THE REQUEST:
Set out each line from the following listing that includes the word "path".

--- GIVEN RECORDS ---

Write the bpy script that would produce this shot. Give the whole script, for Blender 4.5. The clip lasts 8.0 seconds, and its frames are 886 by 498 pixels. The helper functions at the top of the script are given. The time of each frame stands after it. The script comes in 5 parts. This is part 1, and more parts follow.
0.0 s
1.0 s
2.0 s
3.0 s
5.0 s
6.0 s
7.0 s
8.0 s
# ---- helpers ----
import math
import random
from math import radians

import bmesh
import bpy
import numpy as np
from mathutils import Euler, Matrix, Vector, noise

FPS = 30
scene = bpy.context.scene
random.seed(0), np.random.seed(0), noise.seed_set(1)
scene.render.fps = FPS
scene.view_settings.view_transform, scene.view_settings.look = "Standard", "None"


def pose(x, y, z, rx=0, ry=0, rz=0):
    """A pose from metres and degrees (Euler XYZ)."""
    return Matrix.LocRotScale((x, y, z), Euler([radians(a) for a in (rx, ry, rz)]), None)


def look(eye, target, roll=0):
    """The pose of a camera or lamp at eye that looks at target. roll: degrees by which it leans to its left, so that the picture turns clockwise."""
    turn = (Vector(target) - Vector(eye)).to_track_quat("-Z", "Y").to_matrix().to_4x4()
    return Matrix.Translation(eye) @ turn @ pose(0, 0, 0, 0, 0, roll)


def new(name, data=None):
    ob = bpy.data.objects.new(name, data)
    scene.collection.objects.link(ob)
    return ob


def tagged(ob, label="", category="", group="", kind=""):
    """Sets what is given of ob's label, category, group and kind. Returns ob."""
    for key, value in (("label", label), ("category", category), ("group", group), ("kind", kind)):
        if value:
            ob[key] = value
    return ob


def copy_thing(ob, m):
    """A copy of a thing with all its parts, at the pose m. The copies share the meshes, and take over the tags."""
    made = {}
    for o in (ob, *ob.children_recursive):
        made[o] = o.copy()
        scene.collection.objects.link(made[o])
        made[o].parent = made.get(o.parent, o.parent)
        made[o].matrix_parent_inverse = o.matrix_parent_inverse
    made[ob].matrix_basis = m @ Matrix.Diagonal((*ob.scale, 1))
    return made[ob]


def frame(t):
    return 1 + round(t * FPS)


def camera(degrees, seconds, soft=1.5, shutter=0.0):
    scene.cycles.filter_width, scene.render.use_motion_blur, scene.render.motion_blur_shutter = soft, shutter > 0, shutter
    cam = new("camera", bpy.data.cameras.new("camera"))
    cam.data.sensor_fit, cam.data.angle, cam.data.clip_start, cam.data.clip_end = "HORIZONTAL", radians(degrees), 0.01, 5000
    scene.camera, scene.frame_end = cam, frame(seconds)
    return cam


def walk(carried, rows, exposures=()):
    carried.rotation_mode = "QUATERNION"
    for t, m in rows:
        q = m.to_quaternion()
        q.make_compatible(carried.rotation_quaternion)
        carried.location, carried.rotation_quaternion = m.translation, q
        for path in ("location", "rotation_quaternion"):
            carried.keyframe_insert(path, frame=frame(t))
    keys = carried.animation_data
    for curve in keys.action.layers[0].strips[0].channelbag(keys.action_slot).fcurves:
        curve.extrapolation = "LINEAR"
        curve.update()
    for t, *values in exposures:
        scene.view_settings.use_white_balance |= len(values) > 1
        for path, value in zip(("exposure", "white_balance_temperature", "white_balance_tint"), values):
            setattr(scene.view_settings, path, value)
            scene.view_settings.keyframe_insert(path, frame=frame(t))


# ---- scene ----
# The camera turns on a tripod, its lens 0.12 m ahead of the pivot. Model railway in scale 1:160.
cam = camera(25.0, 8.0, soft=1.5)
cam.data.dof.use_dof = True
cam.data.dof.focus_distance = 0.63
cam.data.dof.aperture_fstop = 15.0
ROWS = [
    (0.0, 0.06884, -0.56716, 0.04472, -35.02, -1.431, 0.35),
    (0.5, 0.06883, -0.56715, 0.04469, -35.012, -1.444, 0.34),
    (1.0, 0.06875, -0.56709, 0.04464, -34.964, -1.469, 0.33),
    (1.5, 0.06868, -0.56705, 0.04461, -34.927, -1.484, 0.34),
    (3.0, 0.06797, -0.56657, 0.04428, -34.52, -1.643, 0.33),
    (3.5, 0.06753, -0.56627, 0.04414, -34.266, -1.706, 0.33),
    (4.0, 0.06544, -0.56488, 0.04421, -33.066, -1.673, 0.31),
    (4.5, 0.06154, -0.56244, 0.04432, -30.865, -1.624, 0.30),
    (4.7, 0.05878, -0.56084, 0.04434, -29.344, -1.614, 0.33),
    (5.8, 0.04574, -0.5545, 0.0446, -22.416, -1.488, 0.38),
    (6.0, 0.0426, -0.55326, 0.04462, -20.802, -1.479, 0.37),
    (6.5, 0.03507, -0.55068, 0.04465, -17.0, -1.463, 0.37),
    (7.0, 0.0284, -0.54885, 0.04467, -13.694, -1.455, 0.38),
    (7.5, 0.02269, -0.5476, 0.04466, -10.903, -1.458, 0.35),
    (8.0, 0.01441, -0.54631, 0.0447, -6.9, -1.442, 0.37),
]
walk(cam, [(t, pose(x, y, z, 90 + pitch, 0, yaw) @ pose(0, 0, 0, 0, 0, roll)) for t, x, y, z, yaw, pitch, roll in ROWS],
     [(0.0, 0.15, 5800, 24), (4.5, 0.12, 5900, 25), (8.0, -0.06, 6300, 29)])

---
--- GIVEN RECORDS ---

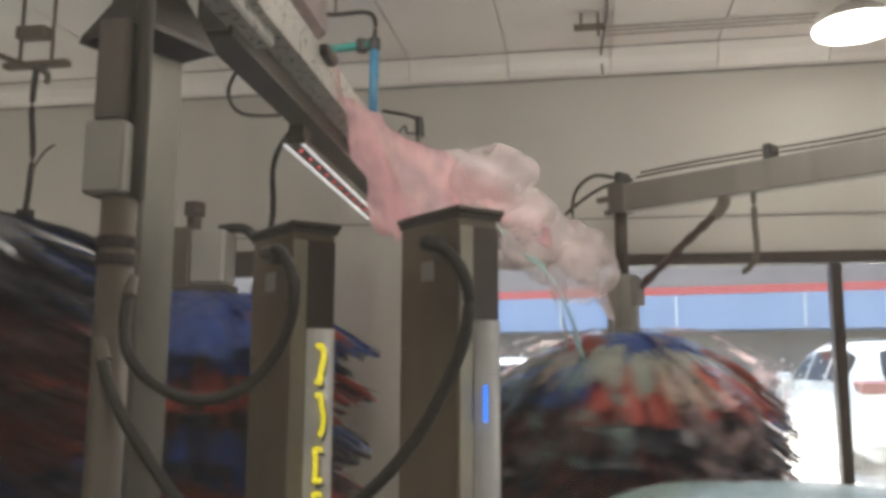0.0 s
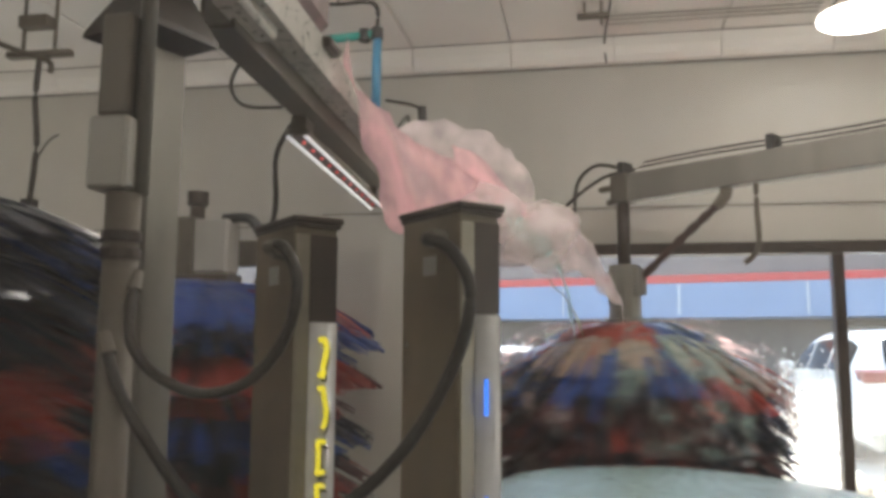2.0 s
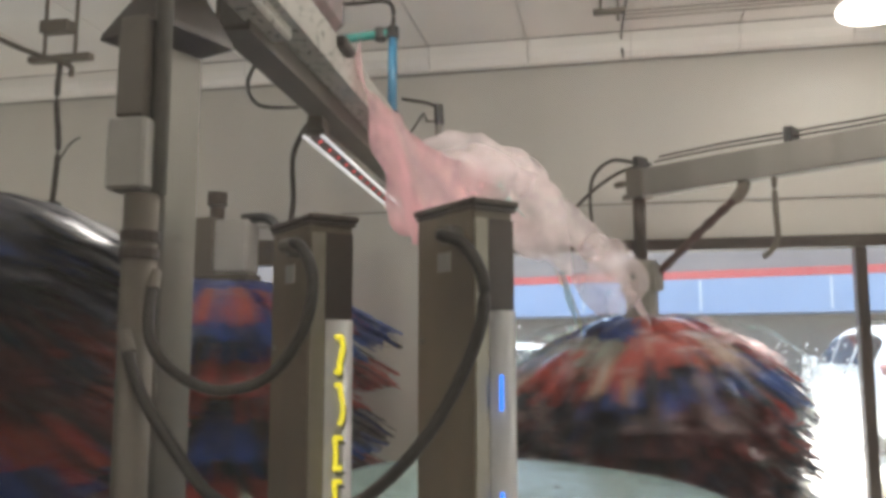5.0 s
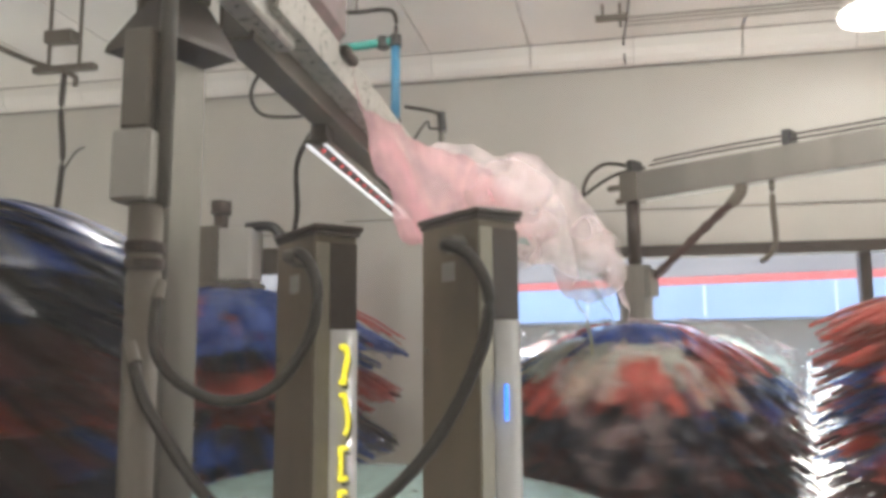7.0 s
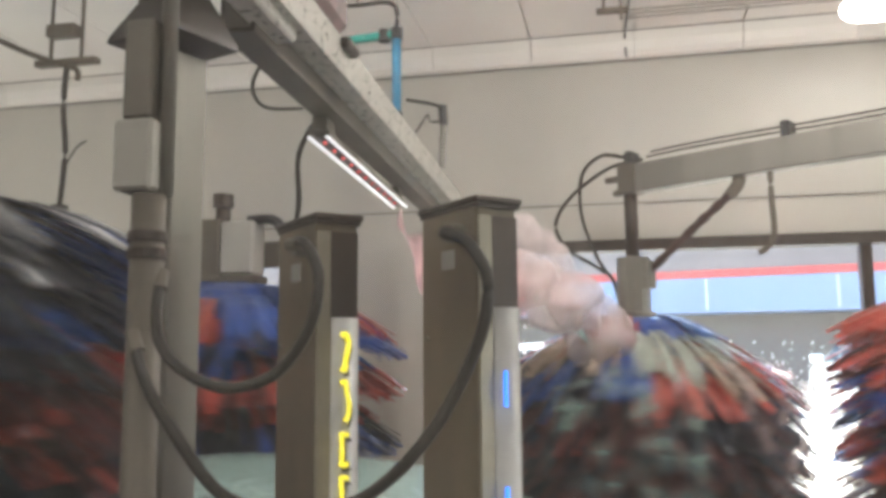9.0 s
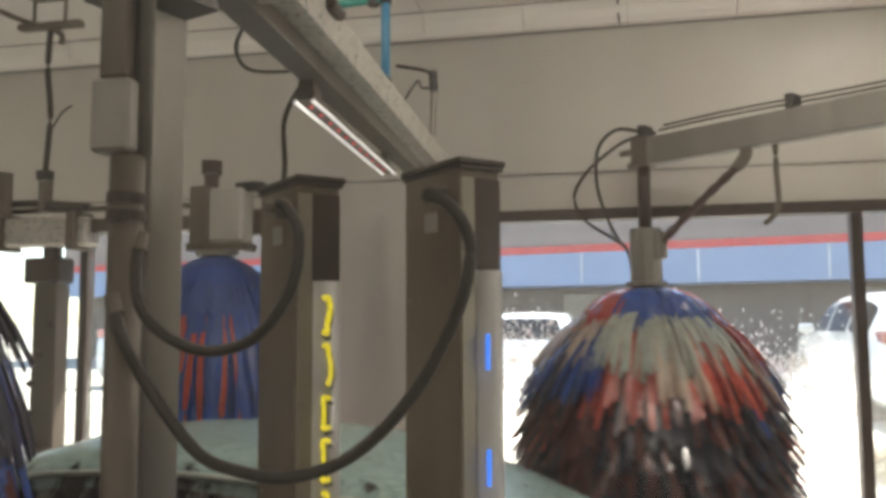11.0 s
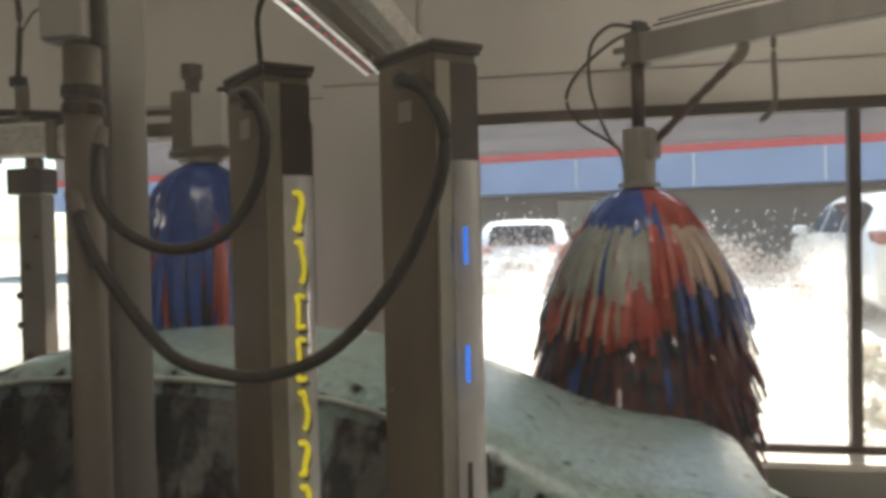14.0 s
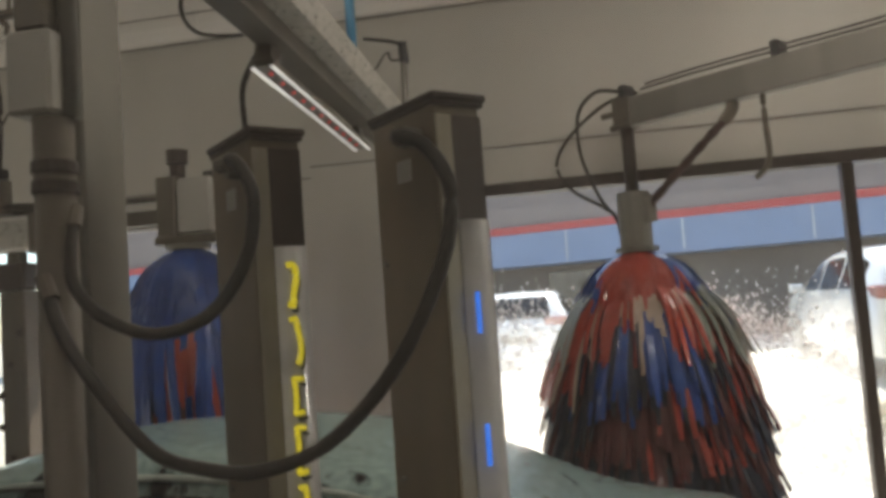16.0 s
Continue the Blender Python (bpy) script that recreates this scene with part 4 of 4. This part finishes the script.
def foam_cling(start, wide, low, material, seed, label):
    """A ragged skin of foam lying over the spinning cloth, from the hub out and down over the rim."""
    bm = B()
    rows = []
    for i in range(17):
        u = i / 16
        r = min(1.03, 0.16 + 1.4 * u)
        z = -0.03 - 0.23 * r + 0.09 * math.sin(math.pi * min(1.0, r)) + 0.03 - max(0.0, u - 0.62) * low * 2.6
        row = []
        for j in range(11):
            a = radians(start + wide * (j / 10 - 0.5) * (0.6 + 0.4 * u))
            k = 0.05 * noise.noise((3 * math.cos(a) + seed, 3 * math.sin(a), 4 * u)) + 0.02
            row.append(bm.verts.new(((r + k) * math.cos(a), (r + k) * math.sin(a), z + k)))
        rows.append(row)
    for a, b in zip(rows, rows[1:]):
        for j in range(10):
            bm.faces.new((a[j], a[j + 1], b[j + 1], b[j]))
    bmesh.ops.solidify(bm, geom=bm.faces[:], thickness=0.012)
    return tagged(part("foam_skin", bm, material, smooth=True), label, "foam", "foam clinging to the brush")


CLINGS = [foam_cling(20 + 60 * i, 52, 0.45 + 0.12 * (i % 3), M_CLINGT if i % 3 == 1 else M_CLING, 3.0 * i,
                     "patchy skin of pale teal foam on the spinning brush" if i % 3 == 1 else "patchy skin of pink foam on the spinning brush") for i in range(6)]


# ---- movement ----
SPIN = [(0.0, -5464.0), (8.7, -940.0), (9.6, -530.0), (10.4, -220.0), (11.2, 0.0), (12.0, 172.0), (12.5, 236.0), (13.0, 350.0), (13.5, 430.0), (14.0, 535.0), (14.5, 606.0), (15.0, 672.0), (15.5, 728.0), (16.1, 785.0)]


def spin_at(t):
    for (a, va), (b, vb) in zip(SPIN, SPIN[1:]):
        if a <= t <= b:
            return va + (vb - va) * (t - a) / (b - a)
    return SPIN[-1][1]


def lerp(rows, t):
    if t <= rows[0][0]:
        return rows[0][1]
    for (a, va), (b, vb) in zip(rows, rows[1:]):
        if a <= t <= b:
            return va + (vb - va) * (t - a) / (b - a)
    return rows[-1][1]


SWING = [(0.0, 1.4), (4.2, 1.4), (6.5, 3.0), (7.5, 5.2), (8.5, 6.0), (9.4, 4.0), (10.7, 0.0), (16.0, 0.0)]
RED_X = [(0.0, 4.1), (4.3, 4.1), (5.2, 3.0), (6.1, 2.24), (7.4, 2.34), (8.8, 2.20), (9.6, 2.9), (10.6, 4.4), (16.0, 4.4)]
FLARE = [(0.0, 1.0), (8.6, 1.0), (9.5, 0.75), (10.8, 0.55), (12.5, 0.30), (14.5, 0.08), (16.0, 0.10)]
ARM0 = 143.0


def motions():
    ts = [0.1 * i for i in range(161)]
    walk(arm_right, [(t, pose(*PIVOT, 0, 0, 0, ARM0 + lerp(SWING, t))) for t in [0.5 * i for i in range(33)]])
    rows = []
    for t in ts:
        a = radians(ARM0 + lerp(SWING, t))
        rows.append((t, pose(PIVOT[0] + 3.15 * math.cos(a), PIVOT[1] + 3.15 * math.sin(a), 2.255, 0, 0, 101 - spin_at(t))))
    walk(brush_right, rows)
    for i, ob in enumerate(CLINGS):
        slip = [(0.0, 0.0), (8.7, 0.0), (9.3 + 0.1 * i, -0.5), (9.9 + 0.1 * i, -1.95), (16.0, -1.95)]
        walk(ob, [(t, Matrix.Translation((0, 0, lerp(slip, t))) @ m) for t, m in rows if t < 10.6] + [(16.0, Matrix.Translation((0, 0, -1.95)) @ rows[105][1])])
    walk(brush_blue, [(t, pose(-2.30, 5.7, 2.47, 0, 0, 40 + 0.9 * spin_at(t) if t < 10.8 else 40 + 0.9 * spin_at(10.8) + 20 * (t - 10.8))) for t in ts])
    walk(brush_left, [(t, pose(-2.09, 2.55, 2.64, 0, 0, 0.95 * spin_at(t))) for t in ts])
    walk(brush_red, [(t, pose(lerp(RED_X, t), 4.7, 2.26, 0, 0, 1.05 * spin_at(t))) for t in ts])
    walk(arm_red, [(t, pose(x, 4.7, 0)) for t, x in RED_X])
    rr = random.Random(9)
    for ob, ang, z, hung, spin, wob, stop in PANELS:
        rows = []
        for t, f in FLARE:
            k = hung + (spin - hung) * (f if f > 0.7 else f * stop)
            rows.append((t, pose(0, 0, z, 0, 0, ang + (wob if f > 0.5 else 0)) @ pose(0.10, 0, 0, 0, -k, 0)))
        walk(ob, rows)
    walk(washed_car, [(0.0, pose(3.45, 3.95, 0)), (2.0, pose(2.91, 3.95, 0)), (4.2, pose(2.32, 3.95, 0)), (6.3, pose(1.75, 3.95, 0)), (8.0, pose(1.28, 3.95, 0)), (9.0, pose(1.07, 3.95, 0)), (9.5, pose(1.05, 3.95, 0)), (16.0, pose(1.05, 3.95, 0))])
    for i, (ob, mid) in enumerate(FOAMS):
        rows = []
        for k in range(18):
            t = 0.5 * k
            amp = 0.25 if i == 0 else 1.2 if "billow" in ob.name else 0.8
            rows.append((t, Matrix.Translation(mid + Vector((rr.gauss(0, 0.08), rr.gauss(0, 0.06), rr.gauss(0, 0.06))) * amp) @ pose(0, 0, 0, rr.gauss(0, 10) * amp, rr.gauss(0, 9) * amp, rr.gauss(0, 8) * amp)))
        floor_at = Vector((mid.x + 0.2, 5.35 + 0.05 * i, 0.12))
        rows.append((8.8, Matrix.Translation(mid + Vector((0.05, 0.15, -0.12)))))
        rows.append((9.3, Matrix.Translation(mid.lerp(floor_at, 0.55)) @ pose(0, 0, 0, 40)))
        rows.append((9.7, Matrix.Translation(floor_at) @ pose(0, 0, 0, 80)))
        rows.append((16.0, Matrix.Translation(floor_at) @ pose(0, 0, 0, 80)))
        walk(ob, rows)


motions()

---

REPLY TO THE EXERCISE:
        for path in ("location", "rotation_quaternion"):
            carried.keyframe_insert(path, frame=frame(t))
        for path, value in zip(("exposure", "white_balance_temperature", "white_balance_tint"), values):
            setattr(scene.view_settings, path, value)
            scene.view_settings.keyframe_insert(path, frame=frame(t))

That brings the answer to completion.